Celebrate Special Days in August
Children’s Good Manners Month
-Remind your child to pay special attention to manners by remembering to treat others courteously. Have your child name ways he or she can be courteous at home and in school. Good manners include sharing, listening, helping and taking turns.
-Have your child help you make fancy sandwiches by cutting slices or bread in different shapes using collie cutters. Spread peanut butter, jam, or cream cheese on the shapes, or use the cookie cutter to cut your child’s favorite lunch meat to make sandwiches.
Family Day is the second Sunday in August
-Help your child plan an outing where your family can do something enjoyable together. For example, have a picnic at a park, go swimming, or visit a children’s museum. Indoor activities might include playing a board game or watching a special movie.
Smile Week is August 4-10
-Encourage smiles by creating and wearing smiley face badges. Help your child cut out large paper circles and decorate them like smiley faces. Pin or tape the badges to your shirts or wear during Smile Week. To make refrigerator magnets, add a piece of magnetic tape to a smiley face.

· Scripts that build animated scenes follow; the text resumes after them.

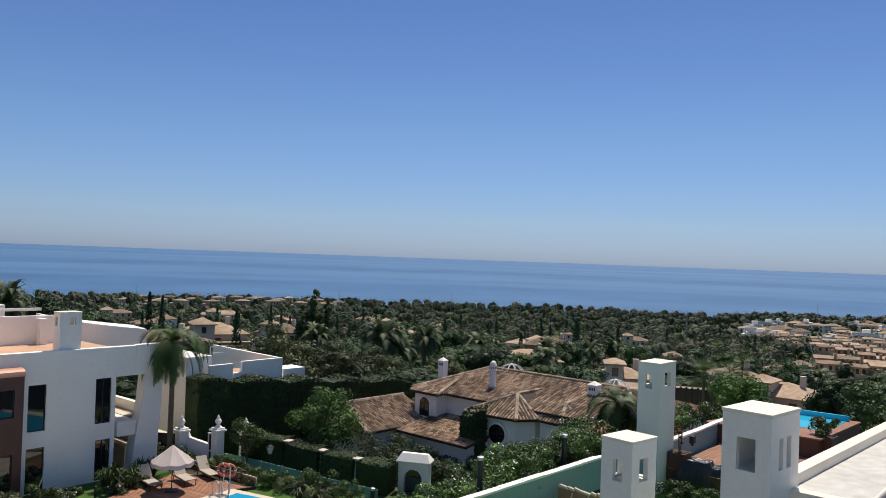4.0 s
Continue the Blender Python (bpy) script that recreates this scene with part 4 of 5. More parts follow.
# villa chimneys
def villa_chimney(x, y, z, w, h, round_=False):
    t = root("villa_chimney", VM @ pose(x, y, z), "white villa chimney with small arched vents", "chimney", "villa chimneys")
    bm = B()
    if round_:
        lathe(bm, [(w * 0.5, -0.6), (w * 0.48, h - 0.5), (w * 0.56, h - 0.48), (w * 0.56, h - 0.42), (w * 0.47, h - 0.40), (w * 0.47, h - 0.16), (w * 0.55, h - 0.14), (w * 0.52, h - 0.05), (w * 0.4, h + 0.08), (w * 0.2, h + 0.17), (0.02, h + 0.2)], 18)
        part("shaft", bm, WHITE, t)
    else:
        box(bm, -w / 2, -w / 2, -0.6, w / 2, w / 2, h - 0.2)
        part("shaft", bm, WHITE, t, "", 0.015)
        slab("band", t, WHITE, (-w * 0.56, -w * 0.56, h - 0.198, w * 0.56, w * 0.56, h - 0.12))
        bm = B()
        vs = [bm.verts.new(c) for c in ((-w * .56, -w * .56, h - 0.118), (w * .56, -w * .56, h - 0.118), (w * .56, w * .56, h - 0.118), (-w * .56, w * .56, h - 0.118), (0, 0, h + 0.12))]
        bm.faces.new(vs[3::-1])
        for i in range(4):
            bm.faces.new((vs[i], vs[(i + 1) % 4], vs[4]))
        part("cap", bm, WHITE, t)
    k = 4
    for i in range(k):
        for turn in (0, -90):
            bm = B()
            u = (i - 1.5) * w * 0.21
            flat_shape(bm, arch_outline(u, w * 0.065, h - 0.48, h - 0.27, 5), -w / 2 - 0.006, -w / 2 + 0.01)
            if not round_:
                bmesh.ops.transform(bm, matrix=pose(0, 0, 0, 0, 0, turn), verts=bm.verts)
            else:
                bm.free()
                bm = B()
                flat_shape(bm, arch_outline(0, w * 0.07, h - 0.37, h - 0.2, 5), -w * 0.47 - 0.008, -w * 0.47 + 0.012)
                bmesh.ops.transform(bm, matrix=pose(0, 0, 0, 0, 0, 45 * i + (turn * 2)), verts=bm.verts)
            part("vent", bm, FRAME, t, "dark vent opening")
    return t


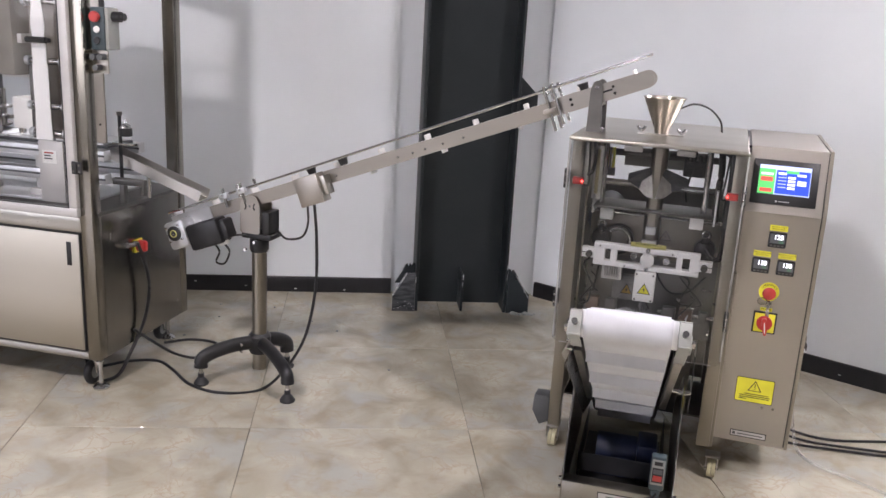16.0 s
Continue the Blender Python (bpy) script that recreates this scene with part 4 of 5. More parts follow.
for s in (-1, 1):
    x = s * (HW + 0.010)
    a, b = sorted((x, x + s * 0.004))
    part("side_frame", slab(0.02, ln - 0.09, -0.030, RR - 0.004, a, b), GUARD, oc)
    x += s * (0.002 if s > 0 else -0.004) - s * 0.010
    e_ = 0.018 if s > 0 else 0.004
    a0_ = ln - (0.150 if s > 0 else 0.095)
    ar, br = sorted((x + s * 0.010, x + s * 0.036))
    at_, ab_ = RR - 0.012, -0.036  # top and bottom of the arm's channel
    inner, outer = ((ar, ar + 0.003), (br - 0.003, br)) if s > 0 else ((br - 0.003, br), (ar, ar + 0.003))
    arm = part("end_arm", join(slab(a0_, ln + 0.036 + e_, at_ - 0.003, at_, ar, br, 0.001), slab(a0_, ln + 0.032 + e_, ab_ + 0.0035, at_ - 0.0035, *outer), slab(a0_, ln + 0.036 + e_, ab_, ab_ + 0.003, ar, br, 0.001), slab(ln + 0.0325 + e_, ln + 0.036 + e_, ab_ + 0.0035, at_ - 0.0035, ar, br, 0.0008)), GREYBOX, oc, "light grey channel arm open towards the belt")
    xm, hm = 0.5 * (ar + br), 0.5 * (at_ + ab_) - 0.003
    part("tension_screw", rod((xm, *along(ln - 0.035, hm)), (xm, *along(ln + 0.050 + e_, hm)), 0.0042, seg=12), CHROME, arm)
    part("screw_head", rod((xm, *along(ln + 0.046 + e_, hm)), (xm, *along(ln + 0.060 + e_, hm)), 0.0068, seg=16), BLACK, arm, "black screw head")
    part("arm_plate", slab(ln - 0.03, ln + 0.018, -0.034, 0.000, *sorted((x + s * 0.0365, x + s * 0.0405)), 0.0015), GREYBOX, arm)
    for q in (ln - 0.02, ln + 0.008):
        y, z = along(q, -0.014)
        part("arm_bolt", rod((x + s * 0.040, y, z), (x + s * 0.048, y, z), 0.006, seg=10), CHROME, arm)
    lower = part("long_brace", slab(0.35, ln - 0.13, -0.040, -0.004, *sorted((x + s * 0.012, x + s * 0.032)), 0.002), DULL if s < 0 else SATIN, oc)
    if s > 0:
        for q in (0.45, 0.66, 0.87):
            part("brace_window", slab(q, q + 0.15, -0.034, -0.010, x + s * 0.0318, x + s * 0.0326), BLACK, lower)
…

Smokey Bear’s Birthday is August 9
-In 1944, Smokey Bear became the symbol for the U.S. Forest Service to educate people on how to prevent forest fires. On this day in 1950, a cub that survived a forest fire was nursed back to health and became the living symbol of Smokey Bear. With your child, think of ways to prevent forest fires.

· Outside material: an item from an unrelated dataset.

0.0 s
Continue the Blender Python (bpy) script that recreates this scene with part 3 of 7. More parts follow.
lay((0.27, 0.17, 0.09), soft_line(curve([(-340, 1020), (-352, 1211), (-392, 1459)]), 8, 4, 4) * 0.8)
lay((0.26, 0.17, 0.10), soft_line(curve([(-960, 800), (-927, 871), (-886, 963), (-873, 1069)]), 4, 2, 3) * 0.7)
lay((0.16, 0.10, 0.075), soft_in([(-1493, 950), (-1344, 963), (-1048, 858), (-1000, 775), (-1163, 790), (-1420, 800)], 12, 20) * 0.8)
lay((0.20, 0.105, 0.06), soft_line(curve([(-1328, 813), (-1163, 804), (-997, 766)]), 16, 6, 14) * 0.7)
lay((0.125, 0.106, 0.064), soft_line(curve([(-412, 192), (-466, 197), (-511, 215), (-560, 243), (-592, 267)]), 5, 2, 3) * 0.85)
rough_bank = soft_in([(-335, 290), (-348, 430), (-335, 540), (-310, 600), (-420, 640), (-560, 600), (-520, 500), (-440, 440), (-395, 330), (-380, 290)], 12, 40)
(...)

Hawaii became the 50th state on August 21, 1959
-Celebrate by making frozen pineapple treats. Drain two 20 oz. cans of crushed pineapple, reserving 2 tablespoons of juice. Pour pineapple, 2 T of lemon juice, 2 T of lime juice, 1/3 cup of sugar, and reserved pineapple juice in a blender or food processor. Blend until smooth. Pour the mixture into one-quart resealable freezer bags. Place the gabs flat in a freezer for 1 ½ hours or until slushy. Then, pour the mixture into drinking glasses. Makes 8 servings.
Read in August
Helping Out by George Ancona
-Photographs show kids working with adults in various settings. Ask your child to choose his or her favorite task from the story, and then allow him or her to help you with it.
The Little Engine that Could by Watty Piper
-This timeless tale of perseverance tells of a little engine that is determined to get over the mountain. Share with your child an experience you had where you had to try very hard to do something. Encourage your child to share a similar experience with your.
Norma Jean, Jumping Bean by Joanna Cole
-Norma Jean loves to jump, but she learns a lesson about self-discipline when she realizes that there is a time and a place for jumping. Ask your child to tell what he or she would do as the main character in the story. How would he or she solve the problem?
A Sip of Aesop by Jane Yolen
-Colorful illustrations and poetic meter put a twist on Aesop’s traditional fables. Have your child pick his or her favorite fable and retell it in his or her own words.
Into the Sea by Brenda Z. Guiberson
-Follows the life of a sea turtle from its hatching to its return to the island to lay eggs. Provide a paper plate, colored paper, scissors, glue, and crayons. Have your child make a paper plate turtle using the craft supplies.
Monarch Butterfly by Gail Gibbons
-Beautiful, bright pictures describe the life cycle and migration of the monarch butterfly. Have your child draw a picture of a colorful butterfly. Cut out the butterfly and tie it to the end of a straw so children can “flutter” them around the room.